Although the last message she received from him was on Facebook two years ago, the trauma remains. "I was scared that he would attack me, I felt I was constantly watching over my shoulder for people following me," Rachel says. "I find it very hard to trust anyone, and I still get very nervous when I am walking alone, especially at night time. I don't go out as much anymore, just in case I bump into him."
Rachel's story is not an isolated incident. According to the Crime Survey of England and Wales, 700,000 women are stalked every year, although the number is likely to be much higher.

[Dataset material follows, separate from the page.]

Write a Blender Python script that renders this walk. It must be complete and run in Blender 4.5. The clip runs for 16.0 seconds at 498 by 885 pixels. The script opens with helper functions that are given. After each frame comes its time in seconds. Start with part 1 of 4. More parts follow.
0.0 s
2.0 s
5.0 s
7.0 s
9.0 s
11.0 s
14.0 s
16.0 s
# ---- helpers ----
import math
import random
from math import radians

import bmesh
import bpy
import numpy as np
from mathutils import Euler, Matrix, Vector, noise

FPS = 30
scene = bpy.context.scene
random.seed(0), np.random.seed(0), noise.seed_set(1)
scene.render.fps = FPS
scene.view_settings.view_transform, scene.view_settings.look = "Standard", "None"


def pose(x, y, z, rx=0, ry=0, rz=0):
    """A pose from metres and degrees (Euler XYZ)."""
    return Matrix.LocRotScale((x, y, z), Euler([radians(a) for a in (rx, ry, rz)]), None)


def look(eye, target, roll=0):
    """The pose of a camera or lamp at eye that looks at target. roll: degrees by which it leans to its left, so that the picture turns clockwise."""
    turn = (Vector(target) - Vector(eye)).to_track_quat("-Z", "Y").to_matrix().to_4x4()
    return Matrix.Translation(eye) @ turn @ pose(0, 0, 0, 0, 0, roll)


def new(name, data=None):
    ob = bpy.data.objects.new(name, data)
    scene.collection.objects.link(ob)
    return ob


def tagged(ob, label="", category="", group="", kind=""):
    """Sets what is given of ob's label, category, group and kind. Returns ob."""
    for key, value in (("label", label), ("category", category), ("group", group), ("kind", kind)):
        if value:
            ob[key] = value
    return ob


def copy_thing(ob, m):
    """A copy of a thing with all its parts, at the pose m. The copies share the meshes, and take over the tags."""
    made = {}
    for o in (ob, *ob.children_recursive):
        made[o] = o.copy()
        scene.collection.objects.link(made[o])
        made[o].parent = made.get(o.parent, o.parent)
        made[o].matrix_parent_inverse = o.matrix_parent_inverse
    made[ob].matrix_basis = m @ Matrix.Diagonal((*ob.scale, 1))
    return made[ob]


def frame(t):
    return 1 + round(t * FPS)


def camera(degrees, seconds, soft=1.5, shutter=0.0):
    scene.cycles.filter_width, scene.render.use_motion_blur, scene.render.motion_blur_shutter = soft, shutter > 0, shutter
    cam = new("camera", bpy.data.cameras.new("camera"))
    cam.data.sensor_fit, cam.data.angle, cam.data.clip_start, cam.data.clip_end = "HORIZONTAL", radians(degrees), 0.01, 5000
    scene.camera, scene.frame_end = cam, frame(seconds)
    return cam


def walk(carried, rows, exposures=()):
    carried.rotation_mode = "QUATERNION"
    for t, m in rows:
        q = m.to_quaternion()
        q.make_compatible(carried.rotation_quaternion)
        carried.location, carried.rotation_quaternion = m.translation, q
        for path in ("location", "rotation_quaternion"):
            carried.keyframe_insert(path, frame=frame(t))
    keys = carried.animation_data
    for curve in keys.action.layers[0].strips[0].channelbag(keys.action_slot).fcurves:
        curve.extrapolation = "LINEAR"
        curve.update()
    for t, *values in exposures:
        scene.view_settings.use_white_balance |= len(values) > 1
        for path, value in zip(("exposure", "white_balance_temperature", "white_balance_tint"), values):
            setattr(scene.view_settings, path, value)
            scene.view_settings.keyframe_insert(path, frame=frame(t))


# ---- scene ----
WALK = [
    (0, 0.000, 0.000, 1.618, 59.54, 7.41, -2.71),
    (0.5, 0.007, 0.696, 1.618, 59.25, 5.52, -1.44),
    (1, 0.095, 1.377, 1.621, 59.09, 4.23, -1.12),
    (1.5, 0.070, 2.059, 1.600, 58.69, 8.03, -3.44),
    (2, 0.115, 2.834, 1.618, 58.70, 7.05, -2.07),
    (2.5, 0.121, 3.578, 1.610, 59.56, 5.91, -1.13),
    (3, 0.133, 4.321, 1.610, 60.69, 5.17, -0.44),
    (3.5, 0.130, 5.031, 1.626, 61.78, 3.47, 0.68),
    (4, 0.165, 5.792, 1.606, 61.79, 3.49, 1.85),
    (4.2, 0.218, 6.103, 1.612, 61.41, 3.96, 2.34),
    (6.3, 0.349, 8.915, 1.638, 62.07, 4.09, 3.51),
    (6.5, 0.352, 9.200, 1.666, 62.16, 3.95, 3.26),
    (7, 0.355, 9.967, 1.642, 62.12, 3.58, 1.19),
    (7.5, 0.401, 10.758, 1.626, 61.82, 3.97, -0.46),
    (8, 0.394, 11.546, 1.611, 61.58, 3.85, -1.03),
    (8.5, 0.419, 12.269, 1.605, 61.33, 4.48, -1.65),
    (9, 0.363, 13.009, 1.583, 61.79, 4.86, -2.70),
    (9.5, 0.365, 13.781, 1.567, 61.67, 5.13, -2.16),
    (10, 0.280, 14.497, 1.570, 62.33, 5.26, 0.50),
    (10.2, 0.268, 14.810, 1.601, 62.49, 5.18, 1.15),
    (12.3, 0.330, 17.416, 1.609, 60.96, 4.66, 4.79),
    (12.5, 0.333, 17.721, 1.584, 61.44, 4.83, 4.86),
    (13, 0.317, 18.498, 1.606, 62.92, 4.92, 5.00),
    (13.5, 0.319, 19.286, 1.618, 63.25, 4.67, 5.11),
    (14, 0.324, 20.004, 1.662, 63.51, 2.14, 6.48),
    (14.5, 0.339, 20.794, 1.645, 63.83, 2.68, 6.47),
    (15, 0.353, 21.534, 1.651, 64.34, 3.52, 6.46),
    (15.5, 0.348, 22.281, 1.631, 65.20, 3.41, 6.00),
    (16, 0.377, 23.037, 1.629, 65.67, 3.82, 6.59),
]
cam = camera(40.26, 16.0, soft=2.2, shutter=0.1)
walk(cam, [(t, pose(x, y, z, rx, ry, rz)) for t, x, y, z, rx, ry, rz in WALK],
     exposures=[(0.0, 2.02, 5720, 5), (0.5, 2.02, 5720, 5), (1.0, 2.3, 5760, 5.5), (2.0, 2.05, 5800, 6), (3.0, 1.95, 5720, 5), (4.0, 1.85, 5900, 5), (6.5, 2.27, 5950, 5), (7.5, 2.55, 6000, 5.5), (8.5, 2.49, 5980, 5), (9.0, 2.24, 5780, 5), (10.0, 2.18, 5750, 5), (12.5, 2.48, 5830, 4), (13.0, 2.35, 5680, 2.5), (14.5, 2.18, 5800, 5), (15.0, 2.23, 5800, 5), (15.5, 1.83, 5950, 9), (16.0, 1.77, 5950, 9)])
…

There are still no official percentages on those cyberstalked.
Stalking is a long-term pattern of intrusive and persistent behaviour that engenders fear, says Laura Richards, founder and chief executive of Paladin, the National Stalking Advocacy Service. On National Stalking Awareness Week, 20 to 24 April, Richards is hoping to promote a better understanding of the consequences of stalking.
"Stalking is life changing and many victims live in psychological terror, looking over their shoulder, never knowing what will happen next," she explains. "Many lose jobs, relationships and friends. It can lead to significant financial and social loss. The physical and emotional effects can be significant leading to anxiety, sleep disturbances, anger, distrust, eating disorders, self-harm and post-traumatic stress disorder which is often severe and long lasting."
Yet stalking continues to be trivialised by many, who blur the line between romance and abuse. "We need to treat stalking with the seriousness it deserves. It is a crime that is insidious and terrifying," Richards says. "National Stalking Awareness is sadly still very much needed as many still do not understand it, joke about it or see it as romantic. This needs to stop. It is a crime that has a huge psychological impact on the victim and some may be seriously harmed or killed."
"Stalkers frequently threaten their victims directly or indirectly and threats have been found to be strong predictors of future violence," she says. "It is about fixation and obsession. Stalkers steal lives and take lives."
Names have been changed to protect the victim's identity.